* _Task statement_
List each line holding the string "noise".

------------

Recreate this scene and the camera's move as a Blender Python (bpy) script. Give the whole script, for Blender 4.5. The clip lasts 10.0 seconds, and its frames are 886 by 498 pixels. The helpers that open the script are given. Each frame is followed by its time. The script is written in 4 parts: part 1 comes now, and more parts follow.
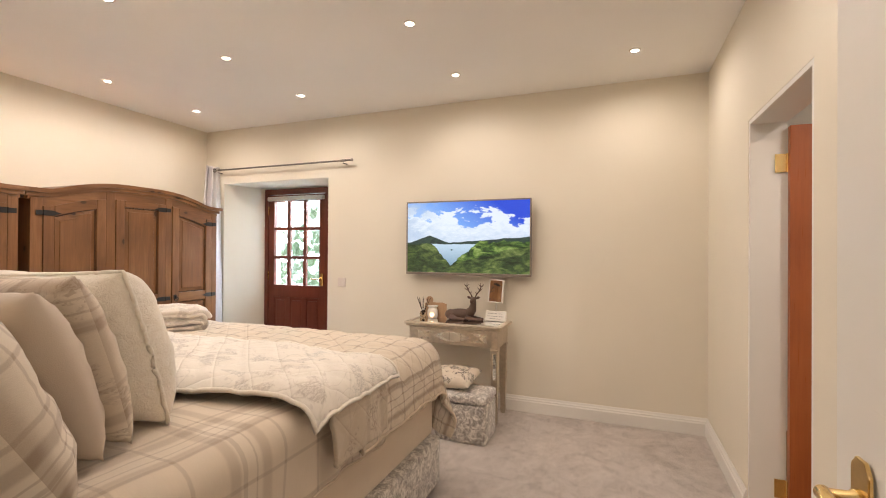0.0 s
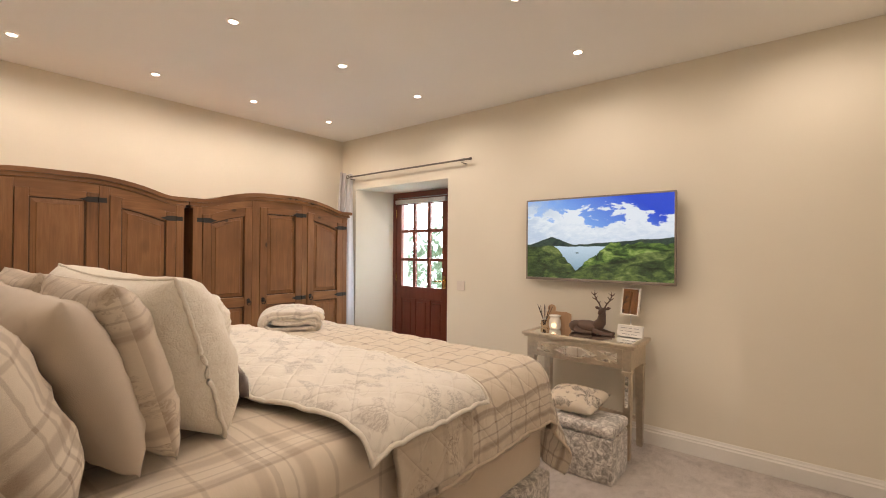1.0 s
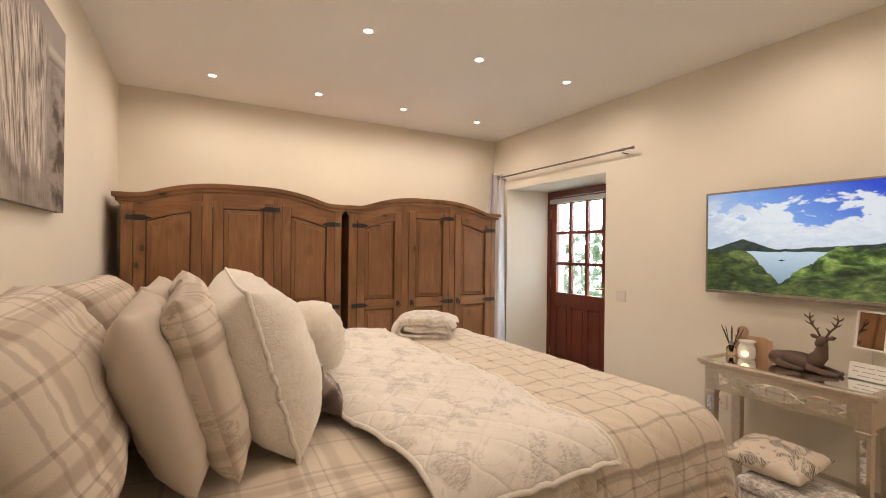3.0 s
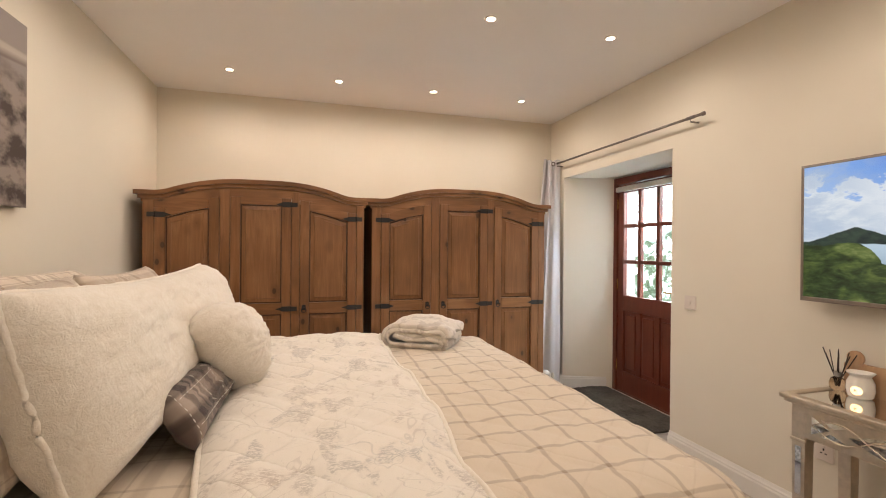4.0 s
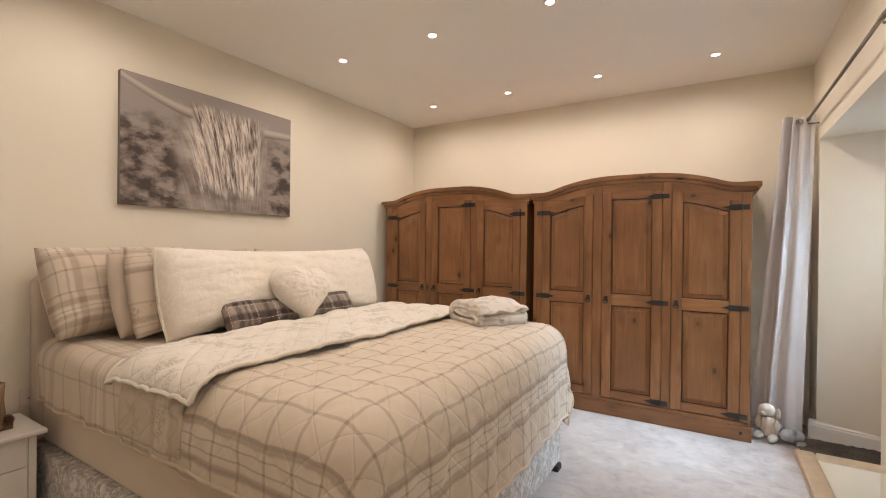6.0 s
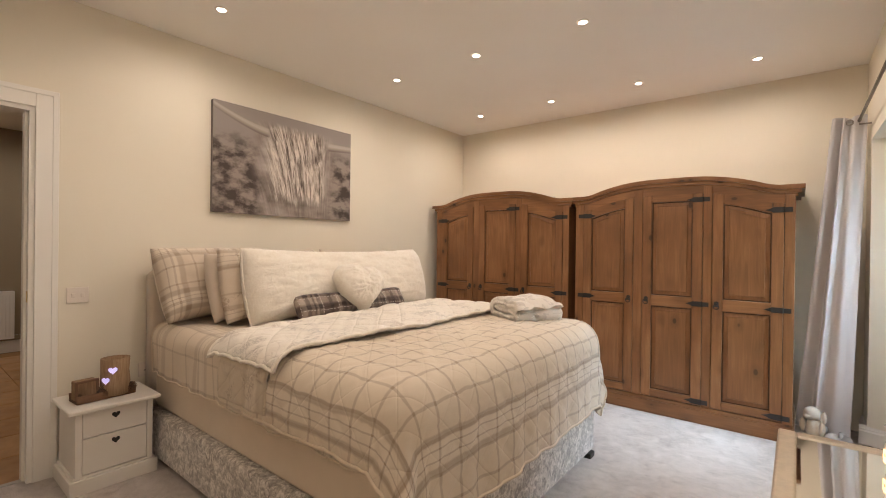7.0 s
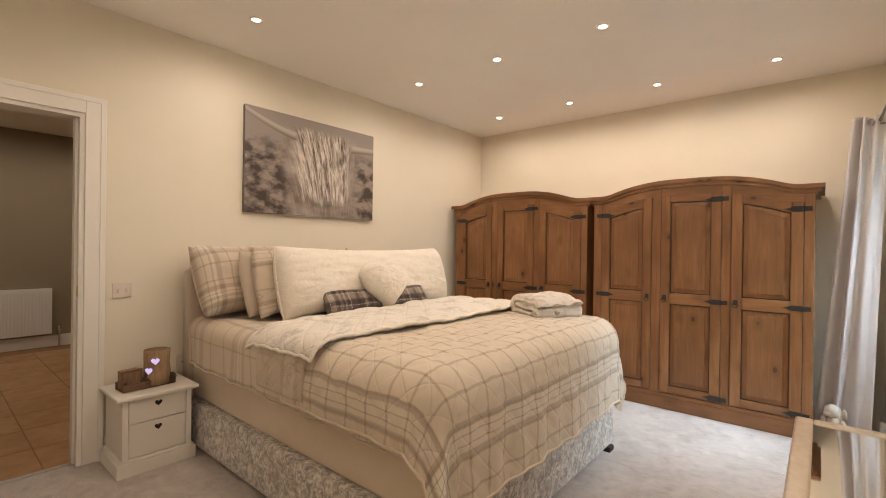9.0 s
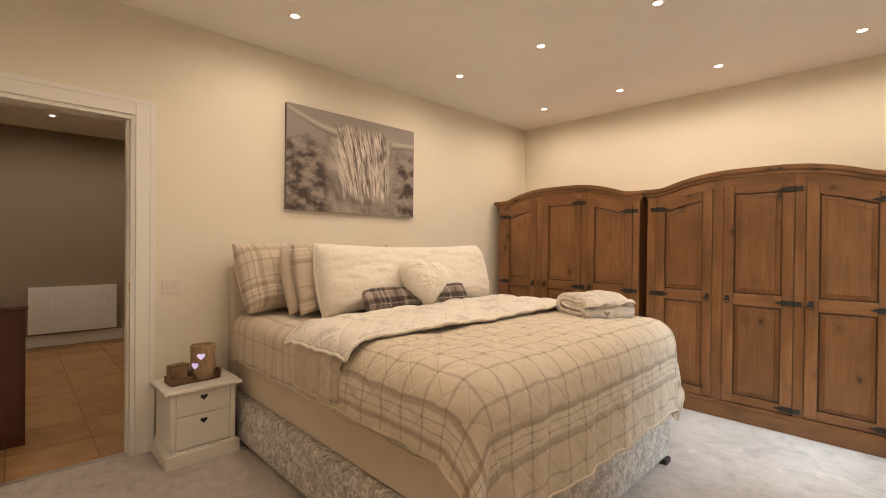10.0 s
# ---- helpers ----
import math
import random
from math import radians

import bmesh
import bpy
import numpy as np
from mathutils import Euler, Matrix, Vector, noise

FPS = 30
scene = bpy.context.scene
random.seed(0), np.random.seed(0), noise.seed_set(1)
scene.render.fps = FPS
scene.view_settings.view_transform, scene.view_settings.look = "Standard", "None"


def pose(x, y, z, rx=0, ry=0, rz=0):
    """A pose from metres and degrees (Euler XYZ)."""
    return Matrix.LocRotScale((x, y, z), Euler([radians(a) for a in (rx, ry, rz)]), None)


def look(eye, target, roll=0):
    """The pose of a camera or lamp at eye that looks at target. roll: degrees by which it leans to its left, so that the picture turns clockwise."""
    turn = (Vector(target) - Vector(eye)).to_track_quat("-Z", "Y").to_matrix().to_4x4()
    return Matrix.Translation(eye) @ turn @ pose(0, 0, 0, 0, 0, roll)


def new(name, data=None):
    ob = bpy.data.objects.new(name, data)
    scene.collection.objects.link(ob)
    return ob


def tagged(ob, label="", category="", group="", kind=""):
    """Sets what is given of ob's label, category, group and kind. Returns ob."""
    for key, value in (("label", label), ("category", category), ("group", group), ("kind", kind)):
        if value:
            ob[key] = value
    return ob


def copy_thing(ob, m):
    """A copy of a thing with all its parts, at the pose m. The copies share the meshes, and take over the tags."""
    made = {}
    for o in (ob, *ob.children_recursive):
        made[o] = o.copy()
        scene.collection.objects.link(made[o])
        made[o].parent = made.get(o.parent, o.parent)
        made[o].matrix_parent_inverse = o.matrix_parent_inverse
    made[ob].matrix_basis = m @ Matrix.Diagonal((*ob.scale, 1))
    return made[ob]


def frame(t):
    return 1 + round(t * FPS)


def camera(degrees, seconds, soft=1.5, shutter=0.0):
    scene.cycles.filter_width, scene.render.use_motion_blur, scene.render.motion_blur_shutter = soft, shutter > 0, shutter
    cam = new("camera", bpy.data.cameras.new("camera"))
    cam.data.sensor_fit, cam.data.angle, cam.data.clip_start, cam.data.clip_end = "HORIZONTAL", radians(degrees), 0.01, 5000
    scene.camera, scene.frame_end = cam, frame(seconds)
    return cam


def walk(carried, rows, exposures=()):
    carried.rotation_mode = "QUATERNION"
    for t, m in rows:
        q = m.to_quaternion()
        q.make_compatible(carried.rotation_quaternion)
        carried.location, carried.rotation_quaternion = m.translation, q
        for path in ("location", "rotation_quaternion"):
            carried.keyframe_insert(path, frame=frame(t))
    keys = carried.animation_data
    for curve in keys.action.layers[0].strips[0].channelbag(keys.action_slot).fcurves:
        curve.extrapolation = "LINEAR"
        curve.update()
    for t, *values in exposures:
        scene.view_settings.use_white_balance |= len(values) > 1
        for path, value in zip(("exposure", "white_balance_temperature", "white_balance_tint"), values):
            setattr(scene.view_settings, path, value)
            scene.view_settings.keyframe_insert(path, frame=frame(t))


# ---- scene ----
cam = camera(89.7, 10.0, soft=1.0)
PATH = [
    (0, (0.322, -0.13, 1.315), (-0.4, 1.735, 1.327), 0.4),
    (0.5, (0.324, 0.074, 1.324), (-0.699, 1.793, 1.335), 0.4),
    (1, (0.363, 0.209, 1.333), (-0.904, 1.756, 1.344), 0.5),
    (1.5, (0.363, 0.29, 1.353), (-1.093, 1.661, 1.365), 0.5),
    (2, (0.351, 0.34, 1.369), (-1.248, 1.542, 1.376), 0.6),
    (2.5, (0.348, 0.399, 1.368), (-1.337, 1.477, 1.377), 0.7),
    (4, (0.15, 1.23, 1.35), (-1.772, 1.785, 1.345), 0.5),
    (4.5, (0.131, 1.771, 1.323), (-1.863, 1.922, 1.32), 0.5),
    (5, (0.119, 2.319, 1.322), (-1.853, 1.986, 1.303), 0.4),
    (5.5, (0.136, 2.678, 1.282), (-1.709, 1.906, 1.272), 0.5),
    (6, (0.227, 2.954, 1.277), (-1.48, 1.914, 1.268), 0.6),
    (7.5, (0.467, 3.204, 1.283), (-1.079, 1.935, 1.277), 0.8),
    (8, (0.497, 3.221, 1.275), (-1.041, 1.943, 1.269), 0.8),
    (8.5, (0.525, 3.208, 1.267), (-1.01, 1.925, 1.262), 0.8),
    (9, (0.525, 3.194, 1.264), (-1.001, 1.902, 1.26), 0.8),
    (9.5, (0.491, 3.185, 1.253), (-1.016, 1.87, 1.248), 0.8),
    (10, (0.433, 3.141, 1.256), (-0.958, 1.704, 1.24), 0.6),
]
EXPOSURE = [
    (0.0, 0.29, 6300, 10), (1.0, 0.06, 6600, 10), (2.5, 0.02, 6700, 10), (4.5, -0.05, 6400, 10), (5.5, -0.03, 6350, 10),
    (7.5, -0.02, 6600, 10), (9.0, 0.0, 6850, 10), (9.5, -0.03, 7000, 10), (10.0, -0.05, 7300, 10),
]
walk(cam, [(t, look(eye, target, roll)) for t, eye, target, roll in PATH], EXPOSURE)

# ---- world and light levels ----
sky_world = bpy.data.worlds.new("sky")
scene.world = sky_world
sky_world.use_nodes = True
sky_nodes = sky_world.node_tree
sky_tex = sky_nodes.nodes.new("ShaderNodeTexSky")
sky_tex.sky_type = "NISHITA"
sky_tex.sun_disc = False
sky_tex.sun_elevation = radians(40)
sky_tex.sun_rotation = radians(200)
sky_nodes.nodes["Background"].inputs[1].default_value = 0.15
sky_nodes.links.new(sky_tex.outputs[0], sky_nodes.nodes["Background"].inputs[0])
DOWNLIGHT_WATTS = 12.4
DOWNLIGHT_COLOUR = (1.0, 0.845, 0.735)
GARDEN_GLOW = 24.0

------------

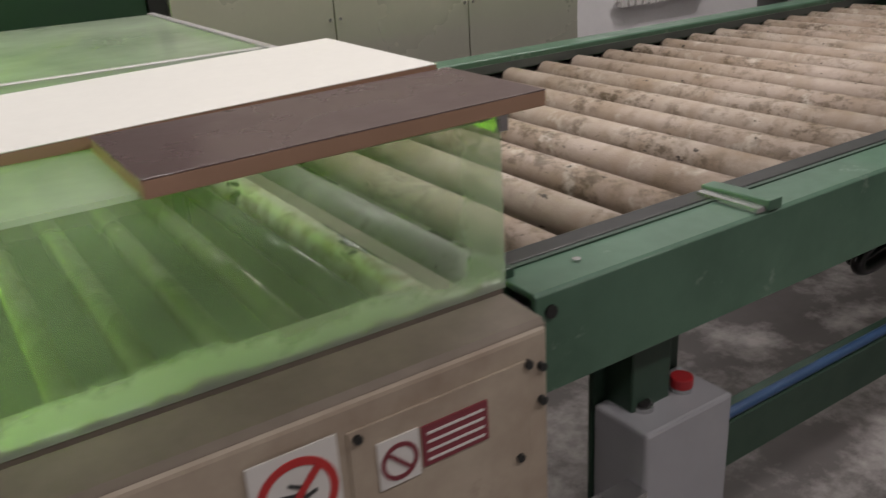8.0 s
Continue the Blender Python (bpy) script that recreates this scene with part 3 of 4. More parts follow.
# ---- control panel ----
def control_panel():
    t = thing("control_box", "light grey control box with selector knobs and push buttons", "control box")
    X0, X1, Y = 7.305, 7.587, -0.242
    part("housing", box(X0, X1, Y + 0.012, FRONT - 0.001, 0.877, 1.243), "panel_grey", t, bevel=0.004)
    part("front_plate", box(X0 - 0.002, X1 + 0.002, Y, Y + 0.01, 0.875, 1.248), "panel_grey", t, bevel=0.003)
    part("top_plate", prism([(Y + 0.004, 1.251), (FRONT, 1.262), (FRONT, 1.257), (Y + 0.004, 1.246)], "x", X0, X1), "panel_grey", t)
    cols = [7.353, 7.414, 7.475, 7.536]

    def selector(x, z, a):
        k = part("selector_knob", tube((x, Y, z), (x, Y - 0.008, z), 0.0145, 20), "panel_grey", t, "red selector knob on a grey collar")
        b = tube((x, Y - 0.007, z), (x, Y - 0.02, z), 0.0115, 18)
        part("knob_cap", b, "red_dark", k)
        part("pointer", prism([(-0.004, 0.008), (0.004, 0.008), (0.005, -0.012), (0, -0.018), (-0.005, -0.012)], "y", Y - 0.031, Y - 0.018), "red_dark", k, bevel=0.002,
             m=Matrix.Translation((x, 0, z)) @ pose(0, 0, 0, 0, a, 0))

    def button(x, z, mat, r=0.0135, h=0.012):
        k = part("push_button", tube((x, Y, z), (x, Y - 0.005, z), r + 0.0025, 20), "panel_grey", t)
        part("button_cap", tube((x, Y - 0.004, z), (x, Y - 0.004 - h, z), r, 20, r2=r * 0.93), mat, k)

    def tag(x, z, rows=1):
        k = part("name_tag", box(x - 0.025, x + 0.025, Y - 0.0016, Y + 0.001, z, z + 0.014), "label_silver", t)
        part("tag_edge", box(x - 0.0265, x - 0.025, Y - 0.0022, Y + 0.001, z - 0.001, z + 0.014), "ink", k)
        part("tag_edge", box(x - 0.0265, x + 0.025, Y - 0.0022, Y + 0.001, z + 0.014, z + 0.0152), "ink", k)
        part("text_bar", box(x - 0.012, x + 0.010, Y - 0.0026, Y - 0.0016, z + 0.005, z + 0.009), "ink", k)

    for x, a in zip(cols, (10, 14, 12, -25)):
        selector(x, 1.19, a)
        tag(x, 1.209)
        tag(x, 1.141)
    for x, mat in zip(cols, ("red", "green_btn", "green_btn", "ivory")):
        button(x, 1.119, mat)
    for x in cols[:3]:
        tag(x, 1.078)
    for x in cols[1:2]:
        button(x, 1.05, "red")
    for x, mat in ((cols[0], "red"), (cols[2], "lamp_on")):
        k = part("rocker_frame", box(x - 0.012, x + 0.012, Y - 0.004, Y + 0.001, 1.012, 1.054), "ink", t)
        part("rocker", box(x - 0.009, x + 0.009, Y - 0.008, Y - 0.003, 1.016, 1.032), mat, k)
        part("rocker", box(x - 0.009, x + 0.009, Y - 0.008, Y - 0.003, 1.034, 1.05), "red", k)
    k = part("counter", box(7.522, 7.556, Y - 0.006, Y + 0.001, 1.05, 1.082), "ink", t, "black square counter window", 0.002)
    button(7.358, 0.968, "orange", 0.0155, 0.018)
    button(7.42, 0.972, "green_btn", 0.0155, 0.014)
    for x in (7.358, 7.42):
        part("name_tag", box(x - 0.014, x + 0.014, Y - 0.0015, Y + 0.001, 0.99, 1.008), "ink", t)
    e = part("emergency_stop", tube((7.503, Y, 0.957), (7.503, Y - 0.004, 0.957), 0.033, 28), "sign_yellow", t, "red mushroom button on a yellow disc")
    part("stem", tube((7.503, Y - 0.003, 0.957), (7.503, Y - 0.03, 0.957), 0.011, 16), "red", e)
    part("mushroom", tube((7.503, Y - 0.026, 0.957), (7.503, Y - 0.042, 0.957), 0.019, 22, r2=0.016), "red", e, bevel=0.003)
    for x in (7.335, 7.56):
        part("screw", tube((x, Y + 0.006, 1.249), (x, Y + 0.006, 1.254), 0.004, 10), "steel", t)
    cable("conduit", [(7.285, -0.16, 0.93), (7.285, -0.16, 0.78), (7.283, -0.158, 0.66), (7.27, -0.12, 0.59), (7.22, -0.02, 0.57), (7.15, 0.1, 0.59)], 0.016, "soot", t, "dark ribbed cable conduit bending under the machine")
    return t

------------

* _Reply_
from mathutils import Euler, Matrix, Vector, noise
random.seed(0), np.random.seed(0), noise.seed_set(1)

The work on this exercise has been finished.